5. Reviewing WordPress Core and Plugin Interactions

Sometimes, deadlocks aren’t caused by a single plugin but by the interaction between multiple plugins, or between a plugin and WordPress core. Use tools like Query Monitor to inspect queries being run during high-traffic periods. If you suspect a conflict, try deactivating other plugins one by one to isolate the problematic combination.

Pay close attention to any operations that involve updating post statuses, post meta, user meta, or options tables, as these are frequently accessed and can be involved in complex locking scenarios.

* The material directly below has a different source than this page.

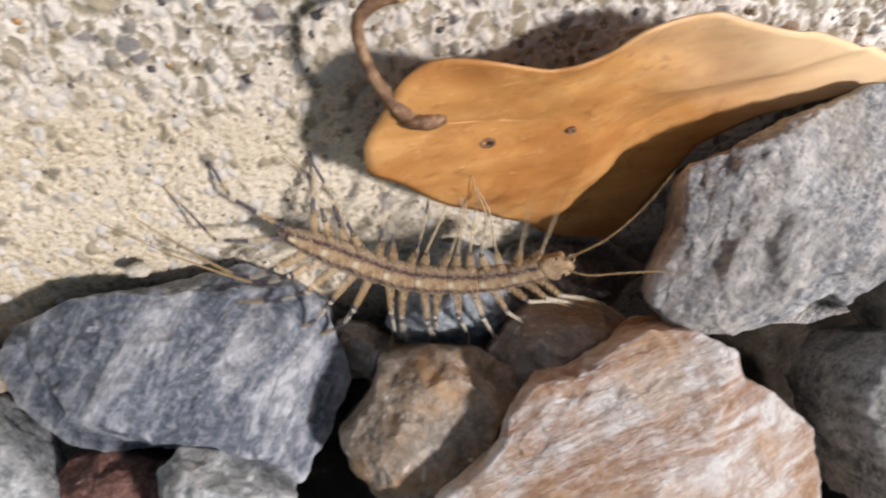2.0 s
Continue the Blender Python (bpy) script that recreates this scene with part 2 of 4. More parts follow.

Preventative Measures and Best Practices

Proactive measures are always better than reactive fixes. Implement these best practices to minimize the chances of encountering deadlocks:

Keep Transactions Short: Design your database operations to be as brief as possible. Avoid long-running transactions that hold locks for extended periods.
Consistent Lock Ordering: Always acquire locks on resources (rows, tables) in the same order across all transactions.
Use Appropriate Lock Types: Understand when to use FOR UPDATE vs. FOR SHARE (LOCK IN SHARE MODE). Use FOR UPDATE only when you intend to modify the data.
Optimize Queries: Ensure all queries involved in critical paths are highly optimized and use appropriate indexes.
Monitor Database Performance: Regularly monitor your MySQL server’s performance, including lock waits and transaction times.
Test Under Load: Use load testing tools to simulate high concurrency and identify potential deadlock scenarios before they impact production.

By systematically detecting, analyzing, and addressing deadlocks with a combination of database tuning, code optimization, and robust error handling, you can significantly improve the stability and performance of your high-traffic WordPress sites.